Commentary Magazine


Contentions

Where Is Silent Cal When We Need Him?

As Roger L. Simon points out, among the big losers in the George Zimmerman trial is Barack Obama. He injected utterly gratuitous emotion into the affair at an early point by saying that had he had a son, he would have looked like Trayvon Martin. This, in turn, empowered race baiters like Al Sharpton to stir up trouble and turn a fairly routine homicide case into a national circus. The case against Zimmerman was so weak that the local police chief and district attorney, who thought Zimmerman’s actions had been justified, had to be fired in order to obtain an indictment that should never have been brought in the first case. Fortunately, the jury did its duty and thus, as one of the defense attorneys said, a tragedy was not turned into a travesty.

Obama has a history of shooting his mouth off and getting himself—and often a lot of other people—into trouble. When Harvard Professor Henry Louis Gates got into an altercation with a Cambridge, Massachusetts, policeman, the president, ignorant of the facts, said that the policeman had “acted stupidly.” It turned out that the policeman had acted strictly by the book and it was Gates who had acted stupidly.
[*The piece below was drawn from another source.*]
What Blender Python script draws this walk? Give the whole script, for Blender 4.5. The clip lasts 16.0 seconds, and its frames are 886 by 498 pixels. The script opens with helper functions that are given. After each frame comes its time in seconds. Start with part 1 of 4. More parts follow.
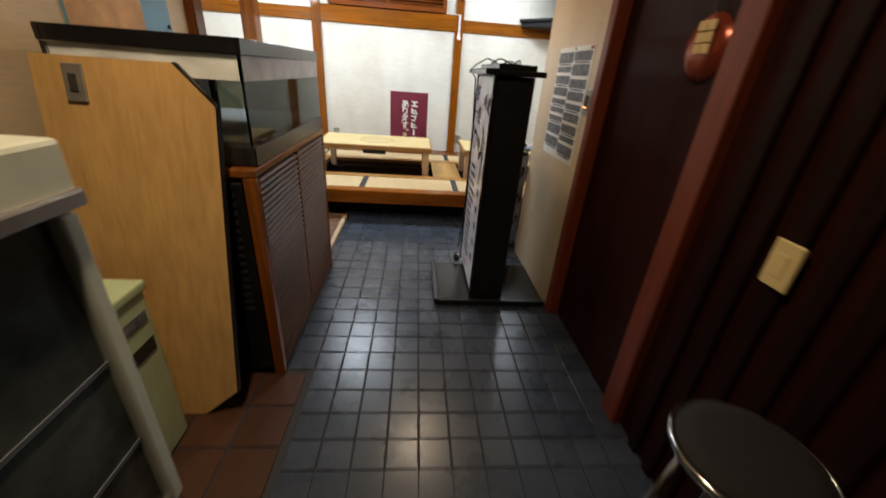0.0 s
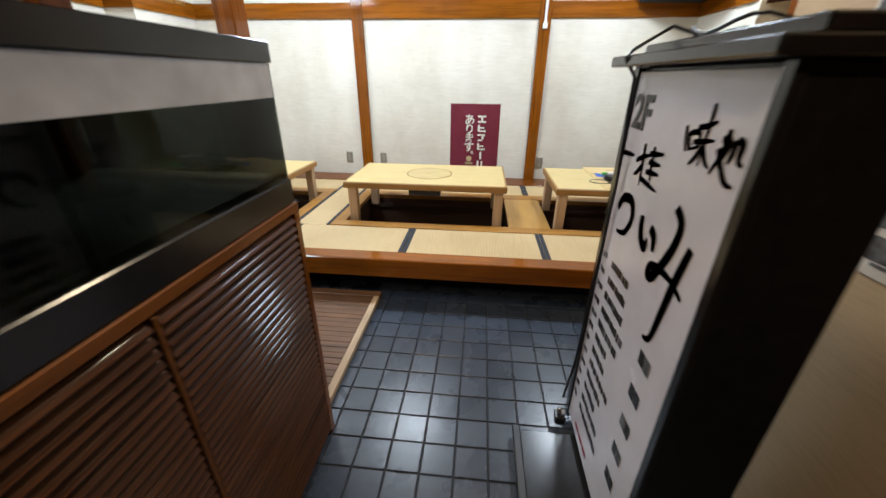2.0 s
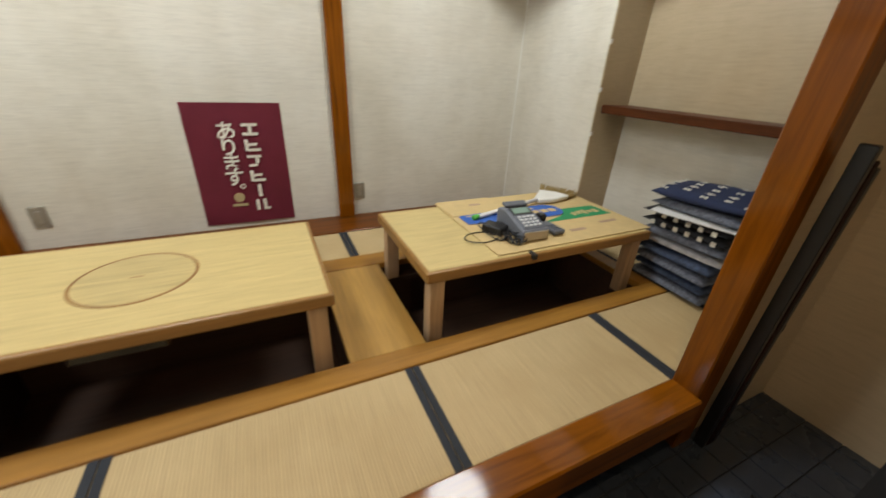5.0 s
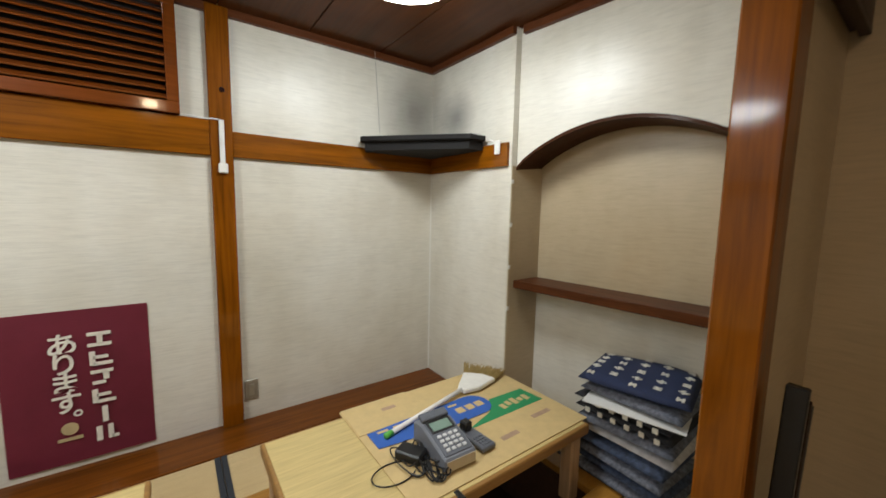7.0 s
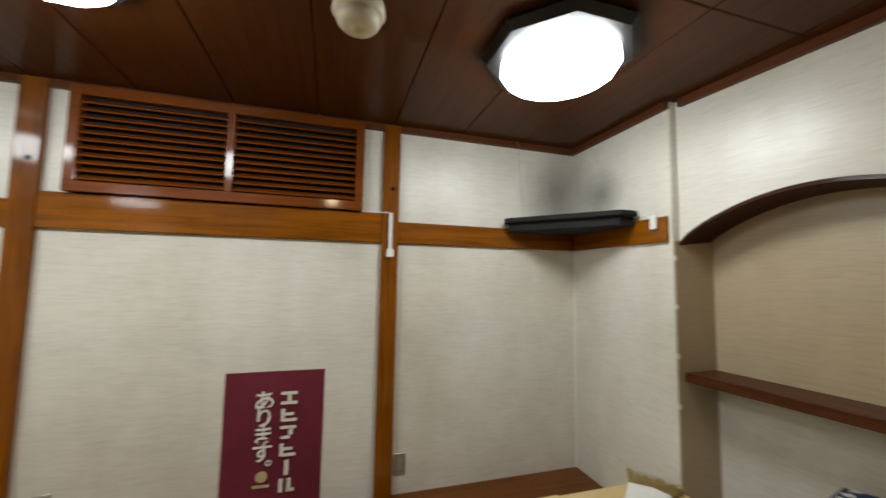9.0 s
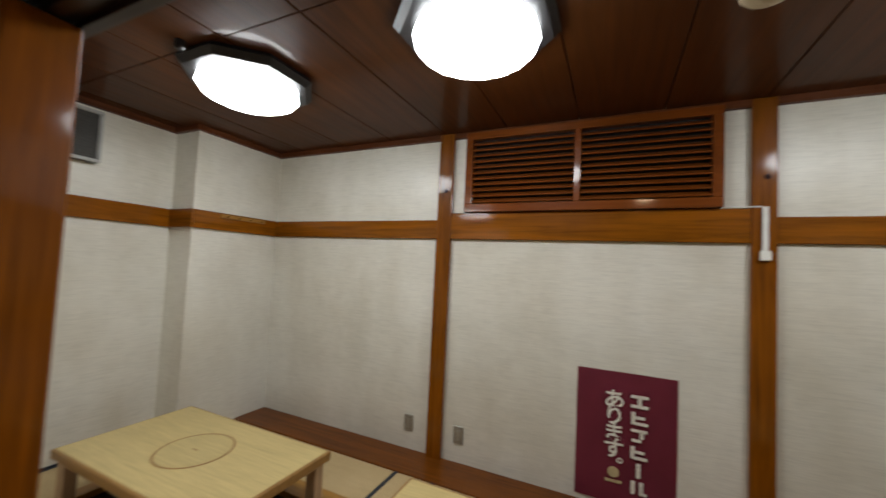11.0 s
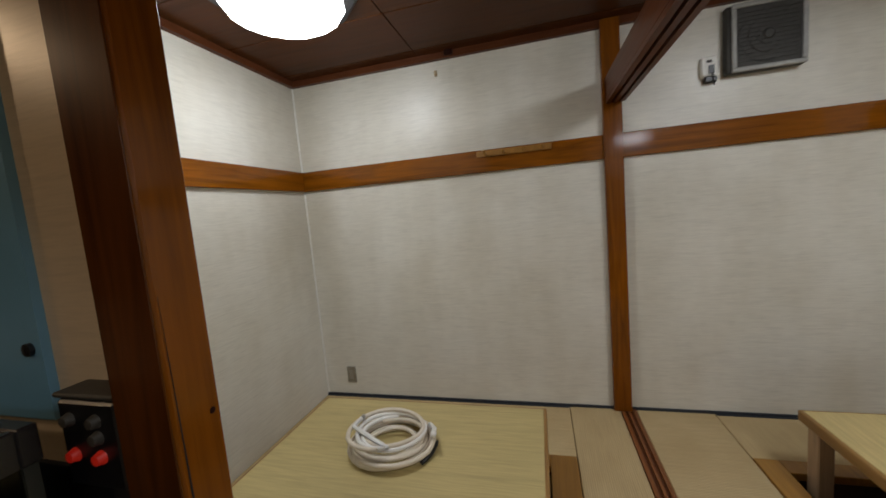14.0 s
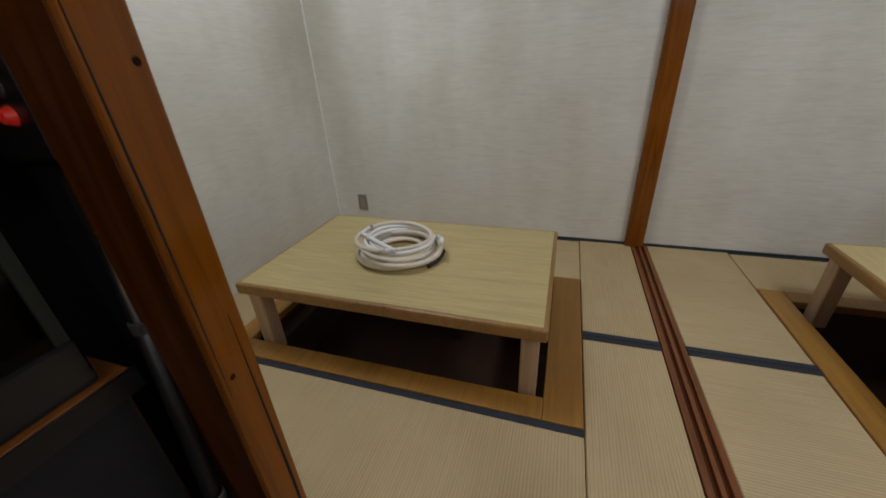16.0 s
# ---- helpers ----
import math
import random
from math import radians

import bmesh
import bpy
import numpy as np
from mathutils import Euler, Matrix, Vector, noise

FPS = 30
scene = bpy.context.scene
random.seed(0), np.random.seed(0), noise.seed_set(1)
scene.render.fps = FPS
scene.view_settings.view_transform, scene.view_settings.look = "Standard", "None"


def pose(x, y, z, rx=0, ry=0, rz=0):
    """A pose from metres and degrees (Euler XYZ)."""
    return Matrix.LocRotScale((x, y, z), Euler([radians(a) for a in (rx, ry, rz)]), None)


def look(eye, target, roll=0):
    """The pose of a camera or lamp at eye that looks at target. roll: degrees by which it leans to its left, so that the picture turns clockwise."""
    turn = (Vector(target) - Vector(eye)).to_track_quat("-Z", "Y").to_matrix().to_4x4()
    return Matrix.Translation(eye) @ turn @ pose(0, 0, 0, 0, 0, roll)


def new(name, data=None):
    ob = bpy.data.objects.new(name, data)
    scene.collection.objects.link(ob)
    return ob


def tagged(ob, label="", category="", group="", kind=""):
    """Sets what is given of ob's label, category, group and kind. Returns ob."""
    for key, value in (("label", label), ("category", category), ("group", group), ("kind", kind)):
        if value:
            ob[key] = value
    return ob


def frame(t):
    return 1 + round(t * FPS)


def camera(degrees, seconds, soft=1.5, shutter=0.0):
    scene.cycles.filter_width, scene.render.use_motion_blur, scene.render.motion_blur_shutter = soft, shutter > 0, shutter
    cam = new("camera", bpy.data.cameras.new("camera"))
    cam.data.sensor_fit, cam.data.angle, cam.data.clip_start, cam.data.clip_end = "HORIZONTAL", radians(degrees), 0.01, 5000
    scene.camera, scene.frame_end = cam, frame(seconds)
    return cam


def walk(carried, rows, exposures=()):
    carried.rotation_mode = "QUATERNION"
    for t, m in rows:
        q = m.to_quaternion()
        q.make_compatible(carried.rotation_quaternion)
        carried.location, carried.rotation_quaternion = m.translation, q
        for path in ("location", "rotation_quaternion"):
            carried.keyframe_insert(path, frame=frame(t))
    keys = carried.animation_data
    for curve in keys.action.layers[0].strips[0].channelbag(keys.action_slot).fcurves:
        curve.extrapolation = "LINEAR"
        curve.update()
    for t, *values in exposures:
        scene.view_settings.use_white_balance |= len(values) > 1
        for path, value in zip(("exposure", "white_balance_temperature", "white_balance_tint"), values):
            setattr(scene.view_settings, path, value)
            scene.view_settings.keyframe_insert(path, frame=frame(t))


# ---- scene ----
cam = camera(100.6, 16.0, 1.5, 0.5)
PATH = [
    (0, (0.637, 0.125, 1.309), (0.807, 1.921, 0.445), 4.3),
    (0.5, (0.693, 0.481, 1.329), (0.694, 2.326, 0.558), 4.4),
    (1, (0.651, 0.825, 1.316), (0.61, 2.67, 0.545), 4.5),
    (1.5, (0.592, 1.153, 1.322), (0.546, 3.004, 0.566), -0.3),
    (2, (0.604, 1.505, 1.289), (0.43, 3.307, 0.44), 0.5),
    (2.5, (0.58, 1.791, 1.243), (0.438, 3.57, 0.341), 2.1),
    (3, (0.561, 2.09, 1.261), (0.461, 3.865, 0.344), 0.9),
    (3.5, (0.504, 2.393, 1.235), (0.149, 4.137, 0.323), -0.9),
    (4, (0.525, 2.657, 1.253), (0.235, 4.407, 0.33), 1.8),
    (4.5, (0.606, 2.906, 1.257), (0.962, 4.641, 0.328), 2.1),
    (4.7, (0.631, 2.963, 1.268), (1.251, 4.608, 0.314), 1.6),
    (6.8, (0.94, 3.268, 1.486), (2.07, 4.899, 1.236), 0.3),
    (7, (0.93, 3.263, 1.538), (2.1, 4.87, 1.319), 1.2),
    (7.5, (0.915, 3.248, 1.519), (2.116, 4.846, 1.569), 1.4),
    (8, (0.881, 3.252, 1.567), (1.968, 4.928, 1.672), 1.2),
    (8.5, (0.851, 3.276, 1.576), (1.726, 5.069, 1.71), 1.2),
    (9, (0.809, 3.295, 1.576), (1.383, 5.204, 1.734), 1.0),
    (9.2, (0.778, 3.304, 1.59), (1.185, 5.257, 1.744), 1.6),
    (11.5, (0.349, 3.146, 1.594), (-0.801, 4.781, 1.662), 1.1),
    (12, (0.232, 3.1, 1.574), (-1.275, 4.415, 1.604), -0.8),
    (12.5, (0.066, 3.118, 1.618), (-1.816, 3.792, 1.553), -1.4),
    (13, (-0.092, 3.095, 1.583), (-2.091, 3.122, 1.517), -2.5),
    (13.5, (-0.198, 3.089, 1.574), (-2.168, 2.77, 1.446), -3.8),
    (14, (-0.254, 3.081, 1.571), (-2.176, 2.566, 1.367), -4.9),
    (14.5, (-0.271, 3.069, 1.508), (-2.146, 2.475, 1.145), -3.5),
    (15, (-0.299, 3.058, 1.444), (-2.115, 2.45, 0.867), -3.2),
    (15.5, (-0.309, 3.056, 1.369), (-2.05, 2.428, 0.61), -3.9),
    (16, (-0.326, 3.057, 1.313), (-2.016, 2.478, 0.414), -3.1),
]
EXPOSURES = ((0, 1.5, 5850, 11), (1, 1.6, 5850, 11), (2, 1.5, 5750, 10), (3.5, 1.18, 6500, 10), (4.7, 0.92, 6550, 10), (7, 0.76, 6450, 10), (9, 0.46, 6450, 10), (11.5, 0.04, 6500, 13), (12.5, -0.15, 6550, 14), (14, -0.1, 6350, 14), (16, -0.05, 6000, 14))
walk(cam, [(t, look(eye, target, roll)) for t, eye, target, roll in PATH], EXPOSURES)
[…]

Now it is being reported, by the New York Times no less–and on the front page–that an off-hand remark by the president has severely complicated military sexual assault cases. Obama said that those who commit sexual assault in the military should be “prosecuted, stripped of their positions, court-martialed, fired, dishonorably discharged.” Few people, I imagine, would disagree with that. But Obama is not just an individual expressing an opinion at a cocktail party. He is president of the United States and thus commander in chief of the armed forces. Every word he says in public is reported. As the Times explains:

In at least a dozen sexual assault cases since the president’s remarks at the White House in May, judges and defense lawyers have said that Mr. Obama’s words as commander in chief amounted to “unlawful command influence,” tainting trials as a result. Military law experts said that those cases were only the beginning and that the president’s remarks were certain to complicate almost all prosecutions for sexual assault.

“Unlawful command influence” refers to actions of commanders that could be interpreted by jurors as an attempt to influence a court-martial, in effect ordering a specific outcome. Mr. Obama, as commander in chief of the armed forces, is considered the most powerful person to wield such influence.

Perhaps the 44th president should do himself—and the country—a favor by taking a few minutes to go stand in front of the White House portrait of the 30th president, and absorb some of Calvin Coolidge’s wisdom regarding the value of silence.